18/09/2018

COMMUNITY PLANNING – ORGANISED COMMUNITIES MAKE MORE PROGRESS

Some of my work in 2017 involved working with rural communities in developing plans for their areas. This involved preparing a process of community  consultations, facilitating discussions on needs, statistical analysis, and developing consensus on priority plans. Common themes emerged from working with the communities including; population decline, job creation and the economy, maintaining services, protecting the environment, better community facilities, road safety, communication and coordination between groups, and agreeing a common vision. 

While communities can readily identify priority needs and actions, often this is not written into a plan, and there are clear advantages in having a current, agreed plan such as;

  • A good energy is generated when community groups collaborate together on common needs and issues.
  • Local knowledge and experience is pooled and is a foundation for developing new plans.
  • Agreement is reached on which local projects should be prioritised and supported.
  • An independent analysis of the area, as part of a plan, provides objective information on key social and economic trends and issues to be addressed.
  • Community representatives become more informed on the local situation.
  • An agreed plan provides a focus and a direction for a community.
  • It puts the community in a good position to be ready for funding and other opportunities as they come along.
  • Better use of public money when it is invested in projects which are prioritised by the community.

Without an agreed plan it is harder for communities to speak with one voice and their activities lack coordination and overall coherence. Outside agencies will feel there is no one group with which to engage on development plans and programmes. There can be conflicting ideas within the community on what to prioritise. Key common problems and challenges might get overlooked as groups lobby for their own projects. Communications between groups can be patchy as they focus on their own needs.

How many communities have plans? It would be worthwhile to get answers to this question in an organised manner, but experience suggests not many have plans. ‘Plans’ in this respect are strategic, covering a three to five year timeframe, include a wide range of local priorities, are inclusive of all sectors, and based on consultations with local people and agencies. This can be a considerable task to undertake, one in which communities may lack experience, skills and resources.

So who makes plans for a community? Local authorities are responsible for preparing local development plans, usually covering a wide area and a number of distinct communities. Obviously, the communities with agreed plans are in a good position to influence the format of local development for their area. There may be an existing community development group within a community, but if it hasn’t effectively consulted with the community it won’t fully represent local needs.

Empowering communities to develop strategic plans builds their confidence and capacity to play a key role in developing their area. Depending on how it is done, community planning can create greater cohesion, a shared vision, and more inclusion. Local buy-in is vital as plans prepared with a low level of community involvement are likely to lack support and will be left gathering dust. Investing in this type of community capacity building is as important as capital investment in facilities and projects.
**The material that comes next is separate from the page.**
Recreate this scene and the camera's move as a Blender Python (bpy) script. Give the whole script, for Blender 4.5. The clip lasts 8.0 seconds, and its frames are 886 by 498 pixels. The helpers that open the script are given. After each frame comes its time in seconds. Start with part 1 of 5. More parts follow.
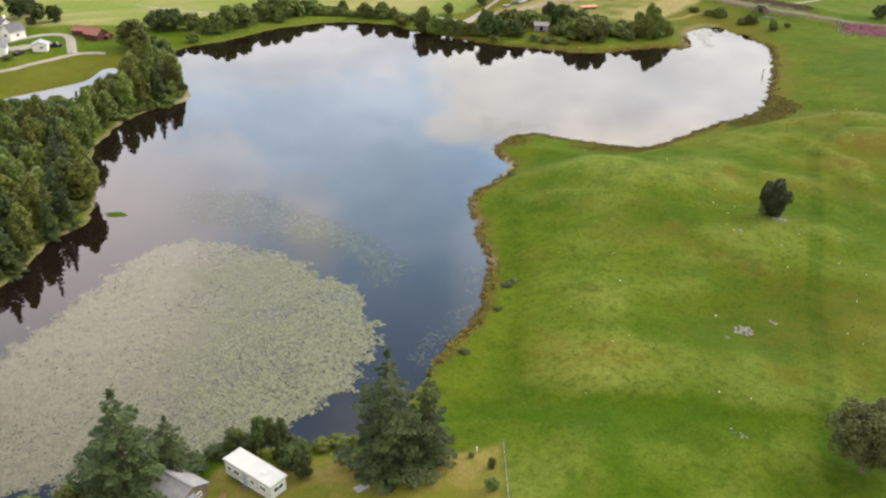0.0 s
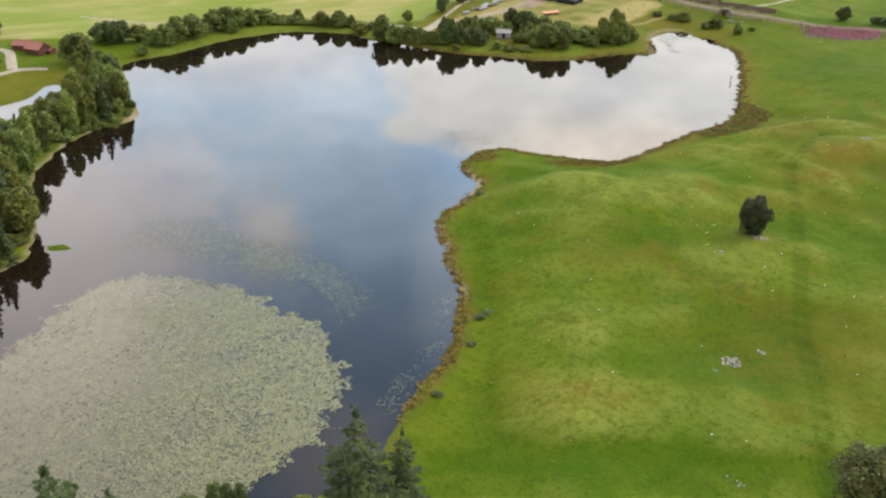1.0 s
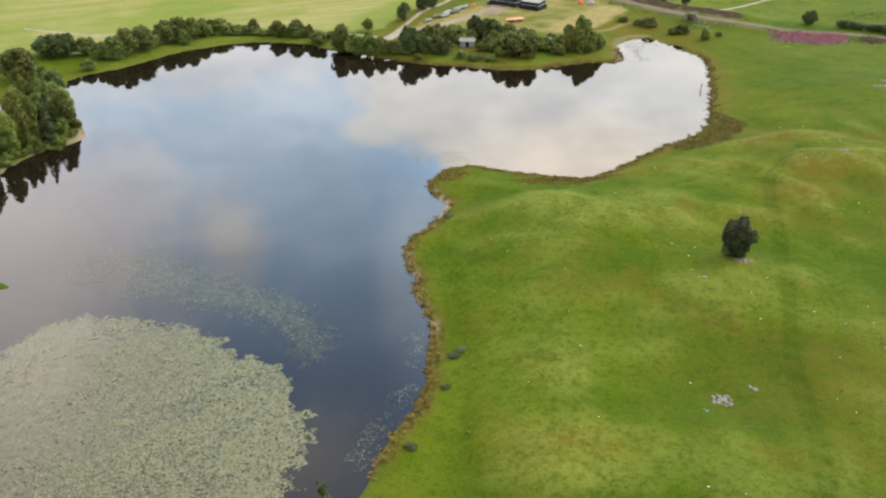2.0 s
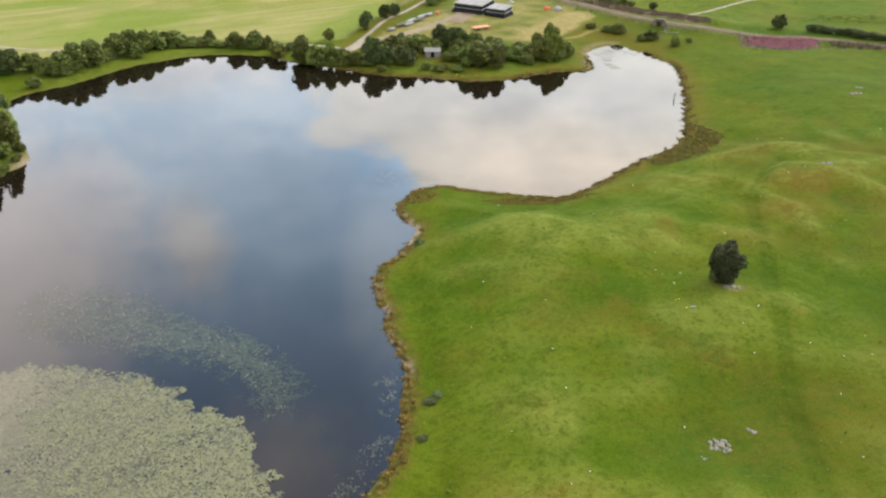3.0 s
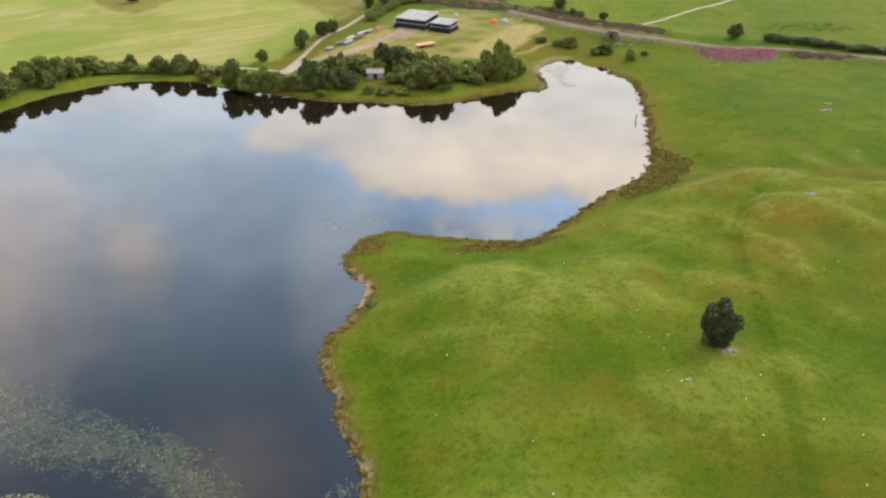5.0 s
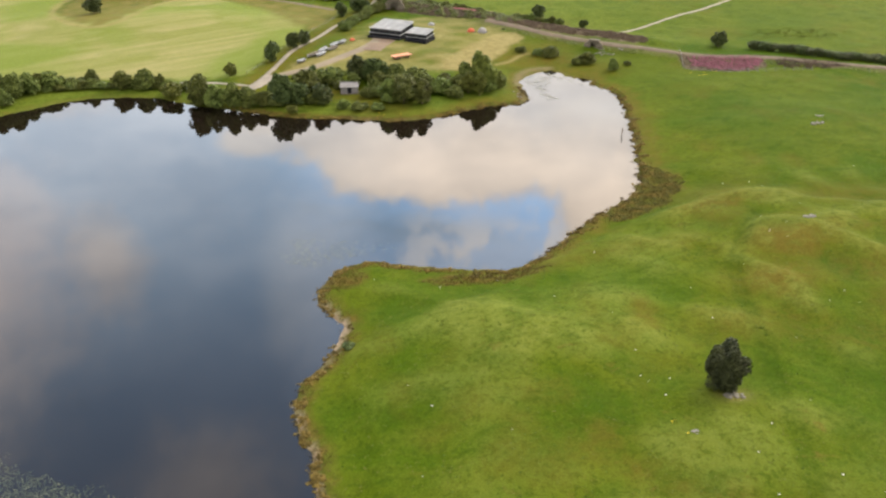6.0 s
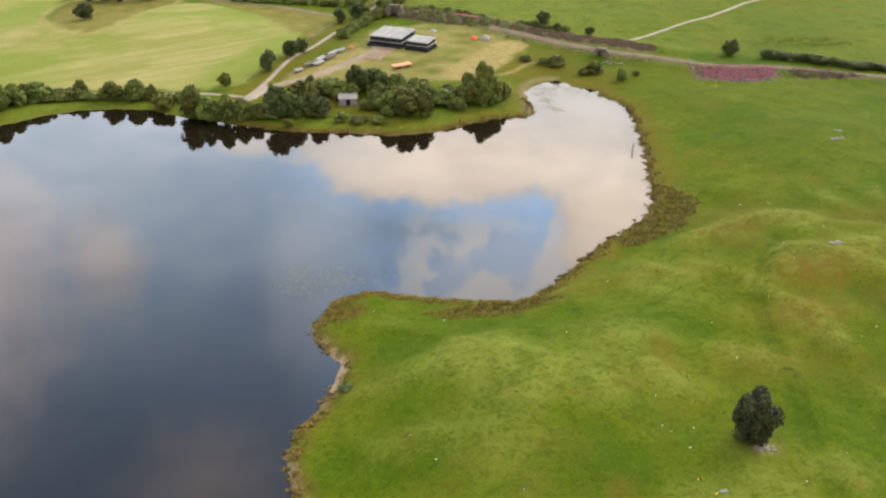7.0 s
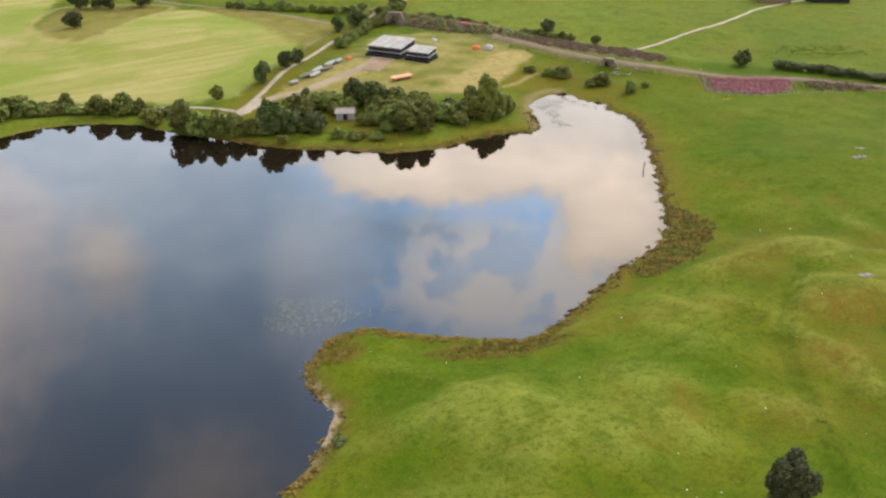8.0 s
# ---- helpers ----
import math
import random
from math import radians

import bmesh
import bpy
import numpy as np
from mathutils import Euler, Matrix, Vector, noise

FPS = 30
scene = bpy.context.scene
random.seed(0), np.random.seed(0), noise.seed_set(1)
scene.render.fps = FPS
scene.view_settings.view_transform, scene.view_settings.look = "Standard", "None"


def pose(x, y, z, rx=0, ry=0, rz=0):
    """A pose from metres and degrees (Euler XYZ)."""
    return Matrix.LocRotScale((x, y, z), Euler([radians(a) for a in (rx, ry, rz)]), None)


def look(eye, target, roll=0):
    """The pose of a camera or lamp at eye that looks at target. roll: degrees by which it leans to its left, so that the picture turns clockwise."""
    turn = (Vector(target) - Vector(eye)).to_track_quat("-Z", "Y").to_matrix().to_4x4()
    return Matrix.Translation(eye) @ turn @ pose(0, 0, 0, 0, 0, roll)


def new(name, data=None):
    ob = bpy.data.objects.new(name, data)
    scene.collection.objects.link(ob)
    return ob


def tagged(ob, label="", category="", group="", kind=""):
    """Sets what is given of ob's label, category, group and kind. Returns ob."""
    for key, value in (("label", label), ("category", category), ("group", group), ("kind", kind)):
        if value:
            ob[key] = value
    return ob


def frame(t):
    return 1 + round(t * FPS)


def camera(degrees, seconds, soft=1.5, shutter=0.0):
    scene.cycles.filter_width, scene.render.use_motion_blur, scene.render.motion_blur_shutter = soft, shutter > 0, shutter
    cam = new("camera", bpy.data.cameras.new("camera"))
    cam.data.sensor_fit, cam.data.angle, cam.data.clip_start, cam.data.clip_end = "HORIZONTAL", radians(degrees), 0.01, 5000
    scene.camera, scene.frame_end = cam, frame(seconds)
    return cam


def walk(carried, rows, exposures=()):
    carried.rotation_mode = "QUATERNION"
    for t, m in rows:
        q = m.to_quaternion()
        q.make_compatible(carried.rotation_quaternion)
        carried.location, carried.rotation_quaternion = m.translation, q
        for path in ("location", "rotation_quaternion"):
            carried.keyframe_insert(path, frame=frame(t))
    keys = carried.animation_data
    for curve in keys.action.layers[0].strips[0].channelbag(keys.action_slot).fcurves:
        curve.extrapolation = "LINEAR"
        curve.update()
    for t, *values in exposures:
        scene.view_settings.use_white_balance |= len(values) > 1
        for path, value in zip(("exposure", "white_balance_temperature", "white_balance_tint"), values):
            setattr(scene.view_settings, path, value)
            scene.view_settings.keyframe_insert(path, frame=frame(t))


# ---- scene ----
EXPOSURE = 1.2
cam = camera(52.0, 8.0, 2.4)
PATH = [
    (0, (0.674, 0.806, 84.07), (0.654, 2.587, 83.161), 1.1),
    (0.5, (0.013, 6.512, 84.08), (0.037, 8.293, 83.171), 1.2),
    (1, (-0.537, 12.464, 84.126), (-0.473, 14.245, 83.22), 1.0),
    (1.5, (-0.898, 18.383, 84.142), (-0.795, 20.163, 83.237), 1.0),
    (3, (-1.257, 36.875, 84.304), (-1.037, 38.647, 83.403), 0.9),
    (3.5, (-1.139, 42.578, 84.279), (-0.892, 44.347, 83.378), 0.9),
    (4, (-0.835, 48.532, 84.27), (-0.56, 50.297, 83.371), 0.9),
    (4.5, (-0.444, 54.628, 84.238), (-0.14, 56.389, 83.339), 0.8),
    (6, (1.633, 74.217, 84.333), (2.024, 75.963, 83.439), 0.6),
    (6.5, (2.437, 79.975, 84.288), (2.829, 81.72, 83.394), 0.7),
    (7, (3.442, 86.168, 84.343), (3.834, 87.914, 83.449), 0.7),
    (7.5, (4.589, 92.515, 84.382), (4.981, 94.262, 83.489), 0.7),
    (8, (5.971, 99.031, 84.42), (6.362, 100.777, 83.527), 0.7),
]
walk(cam, [(t, look(eye, target, roll)) for t, eye, target, roll in PATH], [(0, EXPOSURE, 6750, 7), (1.5, EXPOSURE, 6720, 5), (3, EXPOSURE, 6770, 5), (4.5, EXPOSURE, 6900, 7), (6, EXPOSURE, 7050, 9), (8, EXPOSURE, 7150, 10)])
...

Developing partnership. Many of the issues identified by communities are complex and require a partnership approach to have meaningful impact. One way of seeing partnership is proposed by Nicanor Perlas in his Threefold structure, representing the interplay of the political, the economic and the civil elements of society. In this model political society can be seen as the agencies and activities of central and local government, the economic society sphere represents private business and services, and the civil society sphere refers to community and voluntary organisations and networks. All three need to be functioning effectively for a sustainable society. In a local community this includes agencies such as the local authority and partnership companies, local traders and businesses, and community based groups. Community planning provides a space for all to work strategically together, bringing out the best of what each sector has to offer.